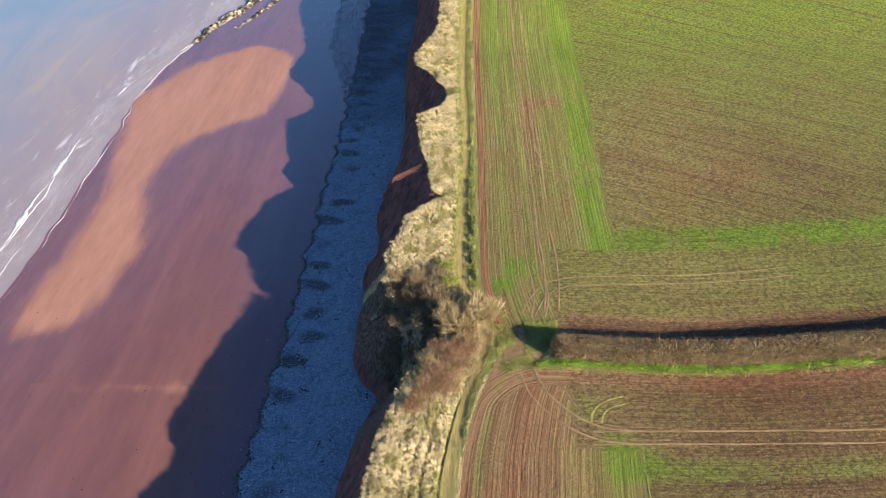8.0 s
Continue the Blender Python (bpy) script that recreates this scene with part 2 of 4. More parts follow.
    # flints, and crumbs with the sun in their colour; cells with or without one
    flint = p.math("MULTIPLY", p.ramp(p.node("TexVoronoi", 0, Vector=p.place(), Scale=2.6), 0.15, 0.3, (1.0, 0.0)), p.ramp(p.node("SeparateColor", 0, Color=p.node("TexVoronoi", 1, Vector=p.place(), Scale=2.6)), 0.35, 0.95))
    flint = p.math("MULTIPLY", flint, p.math("SUBTRACT", 0.85, p.math("MULTIPLY", green, 0.5)))
    color = p.mix(p.math("MULTIPLY", flint, 0.78), color, (0.52, 0.37, 0.28))
    # crumbs as large as a fist, thrown up between the rows
    crumb = p.node("TexVoronoi", 0, Vector=p.place(), Scale=1.7)
    color = p.mix(p.math("MULTIPLY", p.ramp(crumb, 0.42, 0.72, (0.0, 0.38)), p.ramp(ruled, 0.2, 0.6, (1.0, 0.0))), color, tuple(v * 0.5 for v in soil))
    height = p.math("ADD", p.math("MULTIPLY", clod, 0.9), p.math("ADD", p.math("MULTIPLY", tiny, 0.5), p.math("ADD", p.math("MULTIPLY", fine, 0.9), p.math("ADD", p.math("MULTIPLY", flint, 0.4), p.math("MULTIPLY", crumb, -0.35)))))
    return p.done(color, p.bump(height, 1.0, 0.5))


def mottled(name, dark, light, scale=2.0, rough=0.95, bump=0.05, third=None, stretch=(1, 1, 1)):
    p = Paint(name, rough, 0.2)
    at = p.place(stretch)
    a, b = p.noise(scale, at, 5, 0.65), p.noise(scale * 6, at, 4, 0.7)
    color = p.mix(p.ramp(p.math("ADD", p.math("MULTIPLY", a, 0.65), p.math("MULTIPLY", b, 0.35)), 0.35, 0.65), dark, light)
    if third:
        color = p.mix(p.ramp(p.noise(scale * 0.23, at, 3), 0.5, 0.68), color, third)
    return p.done(color, p.bump(b, 0.8, bump))


def blades(name, *colors, rough=0.8):
    """Leaves, stalks or stones that differ from one to the next."""
    p = Paint(name, rough, 0.2)
    ramp = p.t.nodes.new("ShaderNodeValToRGB")
    p.put(ramp.inputs[0], p.node("NewGeometry", "Random Per Island"))
    while len(ramp.color_ramp.elements) < len(colors):
        ramp.color_ramp.elements.new(0.5)
    for k, c in enumerate(colors):
        e = ramp.color_ramp.elements[k]
        e.position, e.color = k / (len(colors) - 1), (*c, 1)
    tone = p.ramp(p.noise(0.35, None, 3), 0.3, 0.7, (0.72, 1.15))
    return p.done(p.mix(1.0, ramp.outputs[0], p.node("CombineColor", Red=tone, Green=tone, Blue=tone), "MULTIPLY"))


M_FIELD_S = field_material("red_tilled_soil", (0.104, 0.050, 0.033), (0.222, 0.133, 0.073), (0.185, 0.315, 0.028), (0.185, 0.086, 0.045), (0.275, 0.298, 0.083))
M_VERGE = mottled("dead_grass_mat", (0.105, 0.088, 0.036), (0.42, 0.335, 0.165), 2.2, third=(0.28, 0.24, 0.09), stretch=(1, 0.6, 1))
M_PATH = mottled("trodden_path", (0.22, 0.175, 0.062), (0.38, 0.30, 0.12), 2.2, bump=0.05, third=(0.23, 0.225, 0.065), stretch=(1, 0.12, 1))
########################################
**What the exercise asks:**
Output each line exactly; omit every picture.

**The result:**
8.0 s
Continue the Blender Python (bpy) script that recreates this scene with part 2 of 4. More parts follow.
    # flints, and crumbs with the sun in their colour; cells with or without one
    flint = p.math("MULTIPLY", p.ramp(p.node("TexVoronoi", 0, Vector=p.place(), Scale=2.6), 0.15, 0.3, (1.0, 0.0)), p.ramp(p.node("SeparateColor", 0, Color=p.node("TexVoronoi", 1, Vector=p.place(), Scale=2.6)), 0.35, 0.95))
    flint = p.math("MULTIPLY", flint, p.math("SUBTRACT", 0.85, p.math("MULTIPLY", green, 0.5)))
    color = p.mix(p.math("MULTIPLY", flint, 0.78), color, (0.52, 0.37, 0.28))
    # crumbs as large as a fist, thrown up between the rows
    crumb = p.node("TexVoronoi", 0, Vector=p.place(), Scale=1.7)
    color = p.mix(p.math("MULTIPLY", p.ramp(crumb, 0.42, 0.72, (0.0, 0.38)), p.ramp(ruled, 0.2, 0.6, (1.0, 0.0))), color, tuple(v * 0.5 for v in soil))
    height = p.math("ADD", p.math("MULTIPLY", clod, 0.9), p.math("ADD", p.math("MULTIPLY", tiny, 0.5), p.math("ADD", p.math("MULTIPLY", fine, 0.9), p.math("ADD", p.math("MULTIPLY", flint, 0.4), p.math("MULTIPLY", crumb, -0.35)))))
    return p.done(color, p.bump(height, 1.0, 0.5))


def mottled(name, dark, light, scale=2.0, rough=0.95, bump=0.05, third=None, stretch=(1, 1, 1)):
    p = Paint(name, rough, 0.2)
    at = p.place(stretch)
    a, b = p.noise(scale, at, 5, 0.65), p.noise(scale * 6, at, 4, 0.7)
    color = p.mix(p.ramp(p.math("ADD", p.math("MULTIPLY", a, 0.65), p.math("MULTIPLY", b, 0.35)), 0.35, 0.65), dark, light)
    if third:
        color = p.mix(p.ramp(p.noise(scale * 0.23, at, 3), 0.5, 0.68), color, third)
    return p.done(color, p.bump(b, 0.8, bump))


def blades(name, *colors, rough=0.8):
    """Leaves, stalks or stones that differ from one to the next."""
    p = Paint(name, rough, 0.2)
    ramp = p.t.nodes.new("ShaderNodeValToRGB")
    p.put(ramp.inputs[0], p.node("NewGeometry", "Random Per Island"))
    while len(ramp.color_ramp.elements) < len(colors):
        ramp.color_ramp.elements.new(0.5)
    for k, c in enumerate(colors):
        e = ramp.color_ramp.elements[k]
        e.position, e.color = k / (len(colors) - 1), (*c, 1)
    tone = p.ramp(p.noise(0.35, None, 3), 0.3, 0.7, (0.72, 1.15))
    return p.done(p.mix(1.0, ramp.outputs[0], p.node("CombineColor", Red=tone, Green=tone, Blue=tone), "MULTIPLY"))


M_FIELD_S = field_material("red_tilled_soil", (0.104, 0.050, 0.033), (0.222, 0.133, 0.073), (0.185, 0.315, 0.028), (0.185, 0.086, 0.045), (0.275, 0.298, 0.083))
M_VERGE = mottled("dead_grass_mat", (0.105, 0.088, 0.036), (0.42, 0.335, 0.165), 2.2, third=(0.28, 0.24, 0.09), stretch=(1, 0.6, 1))
M_PATH = mottled("trodden_path", (0.22, 0.175, 0.062), (0.38, 0.30, 0.12), 2.2, bump=0.05, third=(0.23, 0.225, 0.065), stretch=(1, 0.12, 1))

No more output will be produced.